Wednesday 21 March 2012

Living the dream in Toulouse, France.

As I write this, police are besieging a council flat in Côte Pavée, Toulouse's equivalent of Beverley Hills/Upper East Side/Hampstead/Blankenese etc etc ad nauseam, waiting for the moment to wipe out cuddly little scamp Mohammed Merah, who has murdered seven people in the last week, including three children aged between five and eight.

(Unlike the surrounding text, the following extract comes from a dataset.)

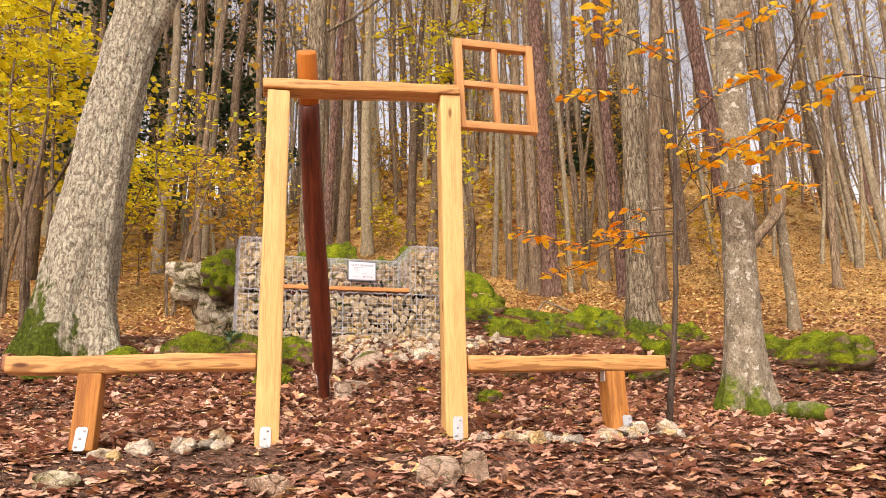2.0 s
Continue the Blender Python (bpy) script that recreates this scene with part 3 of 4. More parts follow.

I found about about this psycho just before picking up the Fingernails from school on Monday afternoon, having opened up my computer on returning from work and finding some concerned e-mails from family and friends. Police cars swept around the building as we waited for the doors to open. On Tuesday morning we were welcomed by journalists waiting in front of the main doors (there's also a journalism school just round the corner; I've already been interviewed a number of times by students), their presence diluted, if you like, by several heavies with walky-talkies. No-one talked of anything else for the little time they spent dropping their offspring off. Mrs. F's younger, child-free colleagues don't seem overtly bothered, but for anyone who has ever been responsible for creating  further life, there's no other topic of conversation, however reluctantly embarked upon. As far as that goes, this cretin has achieved his goal: he's being talked about more than he could ever have imagined. Apparently, he was rejected by the army and the French Foreign Legion. Sorry, but that latter is going it some; the FFL has long been known as an organisation lacking in probity as long as it swells its personnel to do the job it was created for. Basically, we have the King of Losers who finally found means to make everyone else pay for his own shortcomings. Quite how the rest of the French presidential campaign will now play out is anyone's guess; all major candidates are playing very coy as to how to proceed, and rightly so.

This dead man walking lives two miles from Château Fingers.

You've probably encountered this news report on the radio or TV, so I won't be telling you anything new. I just jotted this message down in case there were any people still under the misguided impression that living in France was just one milk 'n' honey-lubricated blow job. No ha-ha funny picture today;  you'll understand why, I'm sure.